- What the task requires
Of the lines below, how many hold the string "that"? Give only the number.

>> START

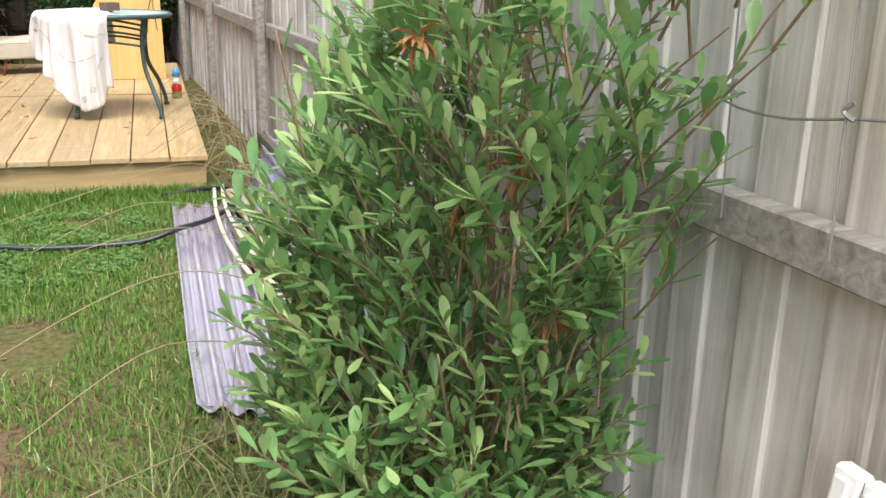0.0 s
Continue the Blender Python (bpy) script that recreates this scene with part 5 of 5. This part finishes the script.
def build_stalks():
    """Long dry grass stalks that arch over the lawn and along the fence."""
    rnd = random.Random(17)
    ob = thing("dry_grass_clump", "clump of long arching dry grass stalks by the fence", "grass")
    feet = [(2.399, -0.099), (2.45, 0.285), (2.43, 0.714), (2.481, -0.335), (2.378, 1.19), (2.43, 1.764)]
    for fx, fy in feet:
        for i in range(9):
            a = rnd.uniform(2.0, 4.9)
            L = rnd.uniform(0.25, 0.62)
            d = Vector((math.cos(a) * 0.8, math.sin(a), 0))
            p = Vector((fx + rnd.gauss(0, 0.05), fy + rnd.gauss(0, 0.12), -0.18))
            pts = [p, p + d * L * 0.25 + Vector((0, 0, L * 0.6)), p + d * L * 0.7 + Vector((0, 0, L * 0.75)), p + d * L * 1.15 + Vector((0, 0, L * 0.5))]
            part("stalk", tube(rounded(pts, 3), 0.0026, 4, taper=(1, 0.4)), M["straw"], ob)
    other = thing("dry_grass_clump", "few long bent straw stalks lying over the lawn", "grass")
    lines = [[(2.378, -0.577, -0.05), (2.09, -0.967, 0.16), (1.678, -1.361, 0.14), (1.318, -1.515, 0.05)], [(2.399, -2.057, -0.1), (1.987, -2.307, 0.10), (1.524, -2.655, 0.02), (1.266, -2.949, -0.12)],
             [(2.347, -1.485, -0.1), (2.038, -1.733, 0.08), (1.678, -1.839, 0.05), (1.493, -1.749, -0.08)], [(2.296, -2.537, -0.1), (1.936, -2.929, 0.12), (1.627, -3.225, 0.05)], [(2.347, -0.912, -0.1), (1.884, -1.212, 0.05), (1.493, -1.749, 0.02)],
             [(2.45, 0.046, 0.05), (2.244, -0.199, 0.22), (1.936, -0.542, 0.14), (1.73, -0.691, 0.05)], [(2.502, 0.143, 0.0), (2.399, -0.29, 0.28), (2.554, -0.906, 0.3), (2.605, -1.286, 0.22)], [(2.141, -2.876, -0.15), (1.781, -3.268, -0.06), (1.575, -3.37, -0.1)]]
    for l in lines:
        part("stalk", tube(rounded(l, 6), 0.0024, 4, taper=(1, 0.5)), M["straw"], other, soft=True)
    tuft = Leaves()
    for i in range(60):
        a = rnd.uniform(0, 2 * math.pi)
        d = Vector((math.cos(a) * 0.9, math.sin(a) * 0.9, rnd.uniform(0.5, 1.6))).normalized()
        tuft.blade(Vector((0.85 + rnd.gauss(0, 0.01), -1.05 + rnd.gauss(0, 0.01), -0.19)), d, rnd.uniform(0.08, 0.17), 0.006, rnd.uniform(0.2, 0.9))
    tagged(part("pale_tuft", tuft.mesh("pale_tuft", M["straw"]), None), "pale dry grass tuft standing in the lawn", "grass")
    litter = Leaves()
    for i in range(2600):
        y = rnd.uniform(-4.4, 3.4)
        x = min(fence_x(y) - 0.03, rnd.uniform(2.23, 2.82)) - abs(rnd.gauss(0, 0.03))
        if y < -2.6:
            x = rnd.uniform(1.95, fence_x(y) - 0.05)
        elif y < 0.0 and rnd.random() < 0.6:
            continue
        litter.leaf(Vector((x, y, ground_z(x, y) + rnd.uniform(0.0, 0.03))), Vector((rnd.gauss(0, 1), rnd.gauss(0, 1), rnd.gauss(0, 0.3))), Vector((0, 0, 1)), rnd.uniform(0.02, 0.06), rnd.uniform(0.006, 0.02), 0.2, 0.3)
    tagged(part("leaf_litter", litter.mesh("leaf_litter", M["leaf_litter"]), None), "brown dry leaves and twigs along the fence foot", "litter", kind="stuff")
    under = Leaves()
    for i in range(1900):
        x, y = rnd.gauss(2.35, 0.28), rnd.gauss(-3.5, 0.35)
        if x > fence_x(y) - 0.06:
            continue
        d = Vector((rnd.gauss(0, 0.6), rnd.gauss(0, 0.6), 1)).normalized()
        under.blade(Vector((x, y, -0.2)), d, rnd.uniform(0.12, 0.38), 0.004, rnd.uniform(0.1, 0.8))
    tagged(part("dry_undergrowth", under.mesh("dry_undergrowth", M["grass_long"]), None), "dry grass grown up under the shrub", "grass", kind="stuff")


build_stalks()


def build_deck_litter():
    rnd = random.Random(41)
    bits = ((0.648, 1.237), (0.71, 1.128), (0.751, 1.179), (1.019, 1.684), (1.153, 1.466), (0.885, 1.569), (0.463, 2.676), (0.669, 2.882), (0.936, 2.808), (0.751, 3.316), (1.008, 3.146), (0.545, 0.688), (0.318, 0.385), (0.37, 0.322), (0.257, 0.57), (1.081, 1.917), (1.214, 2.212), (0.494, 3.201), (1.781, 0.926), (1.266, 0.648))
    for i, (x, y) in enumerate(bits):
        L = Leaves()
        for k in range(4):
            L.leaf(Vector((rnd.gauss(0, 0.006), rnd.gauss(0, 0.006), 0.003)), Vector((rnd.gauss(0, 1), rnd.gauss(0, 1), rnd.uniform(0, 0.25))), Vector((0, 0, 1)), rnd.uniform(0.012, 0.032), rnd.uniform(0.006, 0.012), 0.35, -0.2)
        ob = part("dead_leaf", L.mesh("dead_leaf", M["leaf_litter"]), None, m=pose(x, y, 0.0005))
        tagged(ob, "curled brown dead leaf fallen on the deck boards", "leaf", "dead leaves on the deck")
    for i, (x, y) in enumerate(((0.669, 1.03), (0.715, 1.169), (1.019, 1.437), (1.12, 1.464), (0.494, 1.064), (0.339, 1.147), (0.257, 1.283))):
        p = rough_up(lathe([(0.0, 0.0), (0.012, 0.0005), (0.013, 0.002), (0.008, 0.0035), (0.0, 0.004)], 9), 0.002, 90.0)
        tagged(part("pebble", p, M["white_paint"], None, m=pose(x, y, 0.0003) @ Matrix.Scale(0.6, 4)), "small white paint fleck on the deck boards", "fleck", "white flecks on the deck")


build_deck_litter()

# ---------------------------------------------------------------- bricks of the house wall
BRICK_MATS = {"red": M["brick"], "cream": M["cream"], "tan": M["tan"], "olive": M["olive"]}
brick_meshes = {}


def brick_mesh(L, kind, variant):
    """One brick with chamfered, slightly uneven face; its face lies in x = 0."""
    key = (round(L, 3), kind, variant)
    if key not in brick_meshes:
        rnd = random.Random(int(key[0] * 1000) * 7 + variant)
        h, d, k = 0.0745, 0.112, 0.005
        L2, h2 = key[0] / 2, h / 2
        j = lambda s: rnd.uniform(-s, s)
        back = [(-d, -L2, -h2), (-d, L2, -h2), (-d, L2, h2), (-d, -L2, h2)]
        mid = [(-k, -L2 + j(.001), -h2 + j(.001)), (-k, L2 + j(.001), -h2 + j(.001)), (-k, L2 + j(.001), h2 + j(.001)), (-k, -L2 + j(.001), h2 + j(.001))]
        front = [(j(.0012), -L2 + k + j(.002), -h2 + k + j(.0015)), (j(.0012), L2 - k + j(.002), -h2 + k + j(.0015)),
                 (j(.0012), L2 - k + j(.002), h2 - k + j(.0015)), (j(.0012), -L2 + k + j(.002), h2 - k + j(.0015))]
        faces = [(8, 9, 10, 11)]
        for r in (0, 4):
            for i in range(4):
                faces.append((r + i, r + (i + 1) % 4, r + 4 + (i + 1) % 4, r + 4 + i))
        me = bpy.data.meshes.new("brick")
        me.from_pydata(back + mid + front, [], faces)
        me.materials.append(BRICK_MATS[kind])
        brick_meshes[key] = me
    return brick_meshes[key]


rest_v, rest_f, rest_c, rest_cf = [], [], [], []
brick_rnd = random.Random(21)
for y0, y1, c, kind in BRICKS:
    z = BAND + (c + 0.5) * COURSE
    L, yc = y1 - y0, (y0 + y1) / 2
    variant = brick_rnd.randrange(4)
    dx = brick_rnd.uniform(-0.0015, 0.0015)
    me = brick_mesh(L, kind, variant)
    if -2.2 < yc < 1.65 and -6 <= c <= 7 or (kind != "red" and -2.8 < yc < 1.75 and c <= 7):
        part("brick", me, None, wall, m=pose(dx, yc, z))
    else:
        V, F = (rest_v, rest_f) if kind == "red" else (rest_c, rest_cf)
        n = len(V)
        V.extend((v.co.x + dx, v.co.y + yc, v.co.z + z) for v in me.vertices)
        F.extend(tuple(n + i for i in p.vertices) for p in me.polygons)
far_bricks = part("brick_rest", stuff_mesh("brick_rest", rest_v, rest_f, M["brick_far"]), None, wall)
far_bricks["kind"] = "stuff"
far_cream = part("cream_brick_rest", stuff_mesh("cream_brick_rest", rest_c, rest_cf, M["cream"]), None, wall)
far_cream["kind"] = "stuff"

>> END

- Solution for this problem
2